From this, we can argue that Death of a Salesman is the tragedy of the ordinary, simple man and not of people of high standing which is the norm. The admiration he gets from his family is obvious whenever Linda defends and tries to rationalize Willy’s actions – even his attempts at committing suicide.
An example of the extreme devotion Linda has to Willy (something which was expected of housewives during that time) is when she says to Biff, “Biff, dear, if you don’t have any feelings for him [referring to Willy], you can’t have any feelings for me”, this quotation shows that Linda would block out her own son for the sake of Willy. Other members of the family do not love Willy to the same extent Linda does but they do care for him nonetheless. Happy, for example, tries to get the attention of his father by saying, “I’m gonna get married, Mom.
I wanted to tell you”, to which he is nonchalantly dismissed. He may say these sorts of things as he may be jealous of the amount of attention Biff receives from both his father and mother – which shows he does care for Willy. Even Biff, who has always had an uneasy relationship with Willy, shows he cares. When he rushes down the stairs after realizing his father has sped away in the car and exclaiming, “Pop! “, shows this. On the other side of the spectrum, the same argument shown in the above paragraph for the play being a tragedy can be flipped to argue against that too.
Willy being a ‘hero of his household’ may not be accepted by some as a valid argument. Instead, they would say that since Willy does not live up to the high standards of all other heroes in literary works of tragedy he cannot be classified as one; therefore the play cannot be called a tragedy since it lacks a hero. Just as he does not have a high place in society, Willy never performs heroic actions (in the course of the play, at least). As a matter of fact, Willy is a bad person in some ways, unlike a hero who you would expect to be noble.

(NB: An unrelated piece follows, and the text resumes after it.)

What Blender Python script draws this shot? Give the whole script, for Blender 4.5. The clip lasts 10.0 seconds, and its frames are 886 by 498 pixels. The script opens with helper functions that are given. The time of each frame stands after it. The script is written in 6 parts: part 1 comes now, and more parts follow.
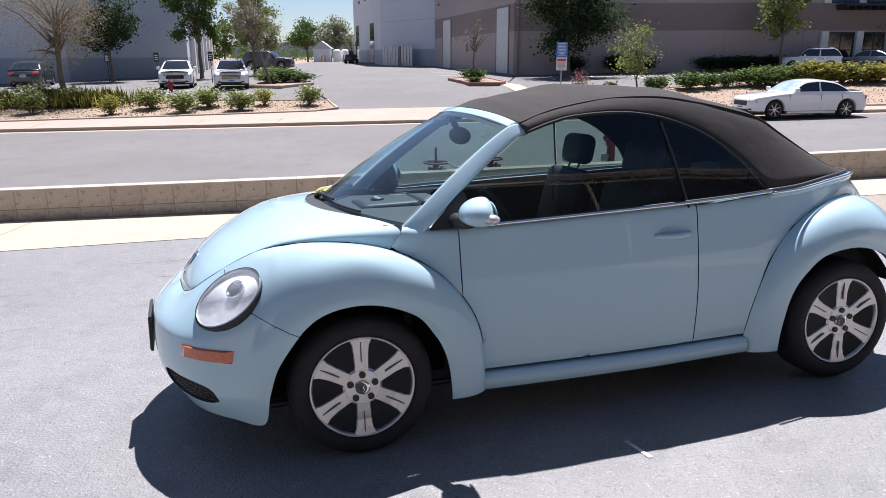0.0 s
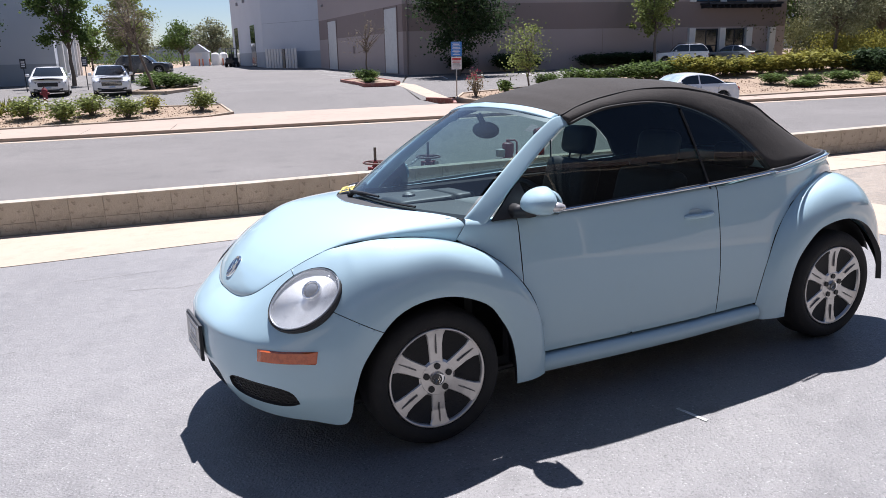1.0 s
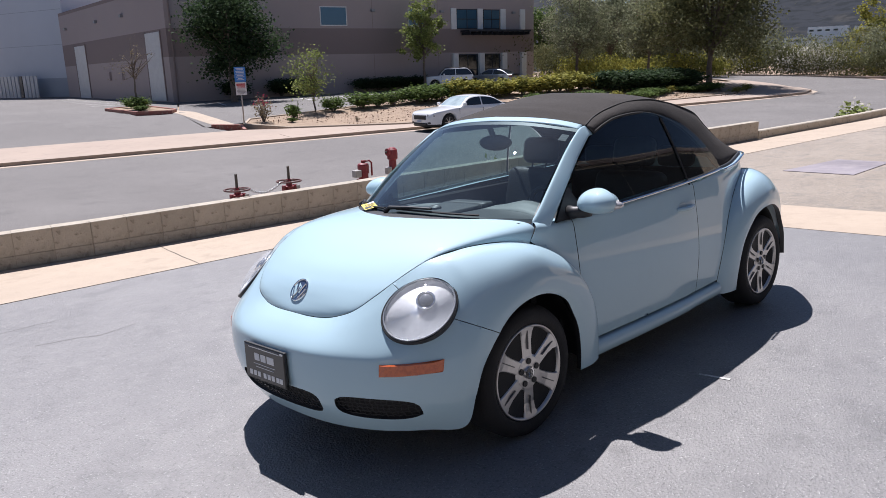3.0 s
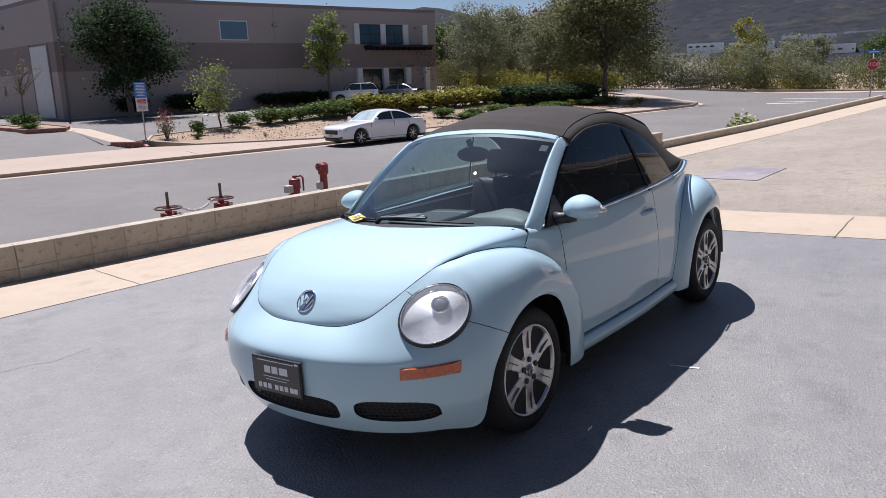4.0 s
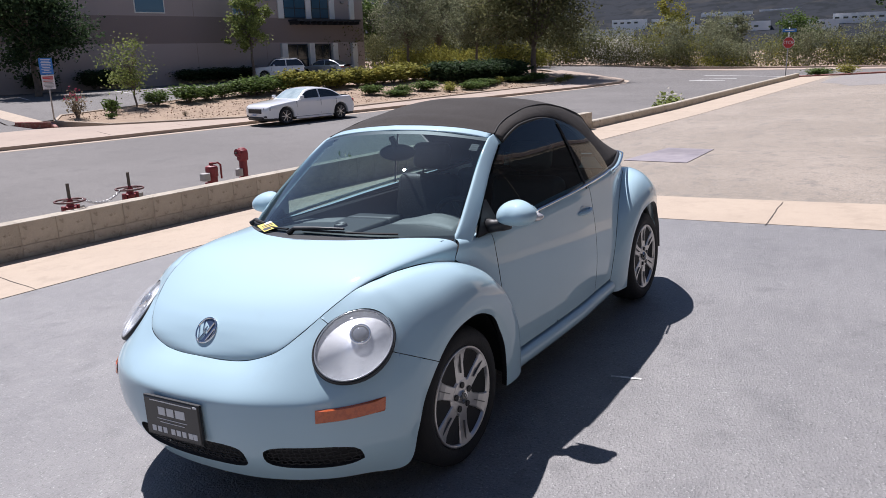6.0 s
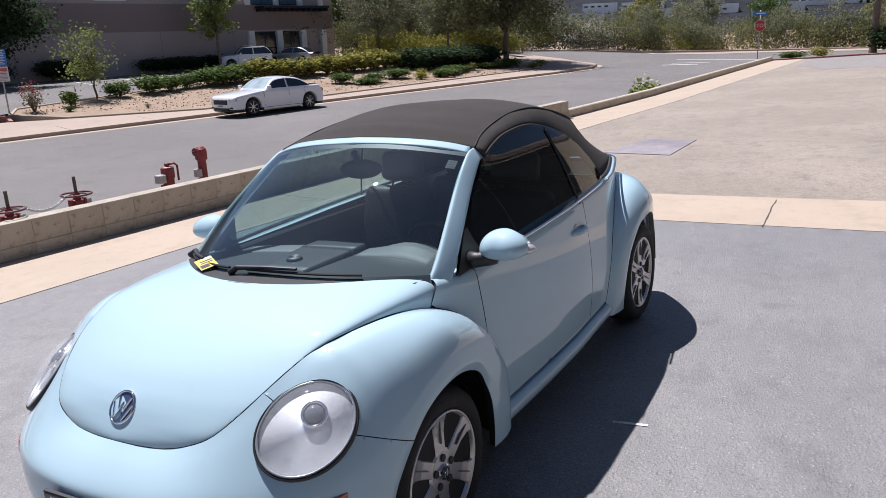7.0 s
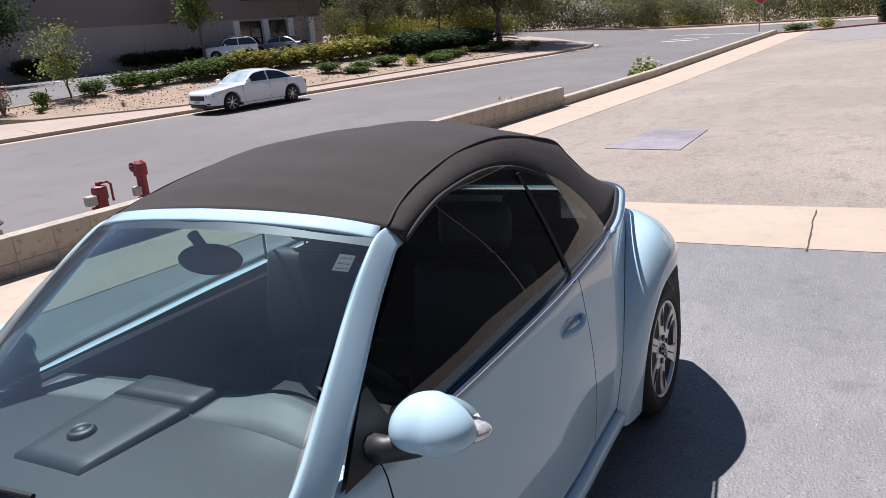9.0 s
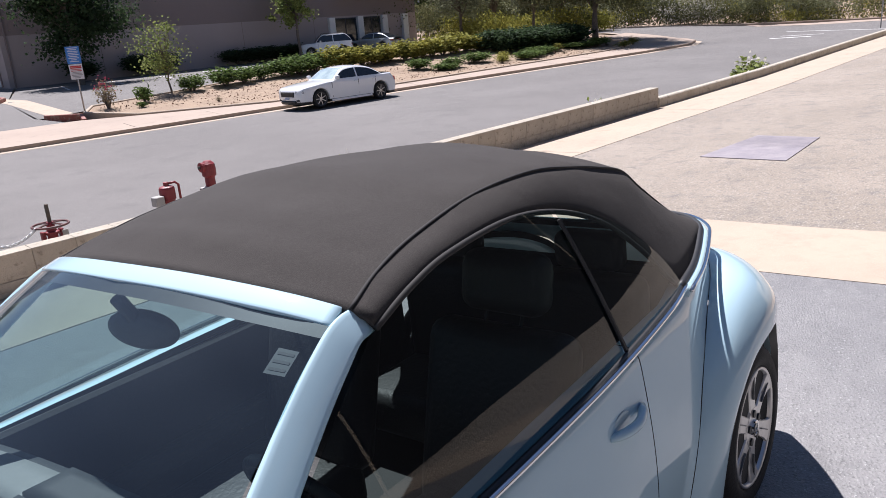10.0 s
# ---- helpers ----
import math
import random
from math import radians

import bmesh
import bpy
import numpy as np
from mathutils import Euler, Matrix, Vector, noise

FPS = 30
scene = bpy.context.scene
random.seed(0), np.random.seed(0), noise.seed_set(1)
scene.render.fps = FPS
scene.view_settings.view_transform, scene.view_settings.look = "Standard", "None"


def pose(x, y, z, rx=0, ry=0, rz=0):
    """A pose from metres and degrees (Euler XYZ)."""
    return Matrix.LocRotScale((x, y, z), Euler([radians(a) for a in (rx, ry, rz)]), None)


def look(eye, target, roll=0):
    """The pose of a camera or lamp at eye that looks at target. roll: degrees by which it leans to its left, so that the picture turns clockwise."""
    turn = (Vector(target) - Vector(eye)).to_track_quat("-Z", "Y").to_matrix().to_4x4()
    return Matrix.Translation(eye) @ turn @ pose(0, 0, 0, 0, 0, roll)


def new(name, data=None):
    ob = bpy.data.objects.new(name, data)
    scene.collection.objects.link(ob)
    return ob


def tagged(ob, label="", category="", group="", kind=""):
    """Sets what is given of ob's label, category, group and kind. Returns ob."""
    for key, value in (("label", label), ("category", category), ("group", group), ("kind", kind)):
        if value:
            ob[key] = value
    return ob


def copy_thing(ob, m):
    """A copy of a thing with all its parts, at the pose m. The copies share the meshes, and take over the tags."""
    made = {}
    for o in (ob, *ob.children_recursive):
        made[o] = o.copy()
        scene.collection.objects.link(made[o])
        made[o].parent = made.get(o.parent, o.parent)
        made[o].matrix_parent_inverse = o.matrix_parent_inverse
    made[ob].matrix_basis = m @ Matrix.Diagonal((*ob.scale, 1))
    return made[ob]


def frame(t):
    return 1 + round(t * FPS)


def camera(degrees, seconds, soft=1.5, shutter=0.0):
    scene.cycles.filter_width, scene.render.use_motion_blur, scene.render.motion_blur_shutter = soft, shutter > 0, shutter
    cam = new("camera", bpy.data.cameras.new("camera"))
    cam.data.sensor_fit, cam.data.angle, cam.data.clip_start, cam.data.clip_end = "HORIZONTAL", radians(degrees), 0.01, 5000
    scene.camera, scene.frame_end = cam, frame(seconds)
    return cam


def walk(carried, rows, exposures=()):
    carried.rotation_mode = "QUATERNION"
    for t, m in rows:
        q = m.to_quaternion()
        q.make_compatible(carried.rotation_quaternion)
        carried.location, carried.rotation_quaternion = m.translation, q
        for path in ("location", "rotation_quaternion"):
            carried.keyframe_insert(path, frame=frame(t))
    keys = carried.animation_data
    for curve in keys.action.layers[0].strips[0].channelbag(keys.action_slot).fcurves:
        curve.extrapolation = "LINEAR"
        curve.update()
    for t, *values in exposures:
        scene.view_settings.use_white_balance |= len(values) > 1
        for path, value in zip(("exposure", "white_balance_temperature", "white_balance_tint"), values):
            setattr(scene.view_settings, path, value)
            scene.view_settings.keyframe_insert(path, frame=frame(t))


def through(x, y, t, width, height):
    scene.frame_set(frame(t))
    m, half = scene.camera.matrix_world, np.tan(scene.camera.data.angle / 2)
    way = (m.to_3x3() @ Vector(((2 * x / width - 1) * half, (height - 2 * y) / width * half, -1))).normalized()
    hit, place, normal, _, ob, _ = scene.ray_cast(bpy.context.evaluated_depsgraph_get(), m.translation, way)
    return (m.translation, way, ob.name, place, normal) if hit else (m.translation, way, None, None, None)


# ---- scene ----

Just to name a few, Willy neglects and mistreats his wife, as can be seen when he constantly shuts her up for interrupting while he is talking to Biff, “Stop interrupting” and “Will you let me talk? “, are examples of this. Also, he was at one point unfaithful to Linda with a nameless person simply called ‘The Woman’ in the script. This is what leads to the falling out between Biff and Willy when Biff catches him with her red-handed. At first he lies to his son, “No, that was next door”, when Biff hears her laugh from the bathroom.
These are the sort of things you would not expect from a good person, let alone a hero – someone you’re meant to look up to. To end off the arguments against Death of a Salesman being a tragedy, it should be pointed out that classical heroes in works of tragedies commonly have quite grand and dramatic flaws. Romeo was too much of a fool for love and he was very dramatic. Macbeth always listened to his wife against his better judgement and he was very arrogant. Hamlet was mad – and so on.
Willy was also an arrogant and mad man, but not to the same extent of the likes of Macbeth and Hamlet. Instead, his more major flaws were the common everyday flaws you see in ordinary human beings. Stubbornness, pride, unrealistic, full of false hope, too optimistic, etc. Also, none of these flaws are so significant in Willy that they become dramatic – just like most people. The point of a hero is to be extraordinary, to stand out from the common man. Willy is as ordinary as you can get. In both who and what he is.
In conclusion, we have seen the argument presented from both sides and it is clear that both sides present a convincing case, making this not a simple decision. It is clear that the answer to the question lies in whether Willy can be seen as a ‘hero’, that is for individuals to make their minds up on by weighing both arguments thoroughly and then making a choice. From my view point, I do not see any argument which is stronger. Of course, if we are judging by the literary standards set by Aristotle and Shakespeare, then no, it is not a tragedy as the case against Willy being a hero is stronger.
From this, we can finish off by saying that Death of a Salesman is not a tragedy as it is missing a key ingredient – a hero – in this case; Willy, who does not measure up to the requirements of a literary hero. However, you can only make this conclusion if you judge by the standards and definitions set by Shakespeare and Aristotle. To modern people and even late 1940s Americans right after WWII, Death of a Salesman can be seen as a modern tragedy of the ordinary person as it is a very tragic thing to see happen to any man and his family. So – is Death of a Salesman a tragedy? Depending on how you define it: yes and no.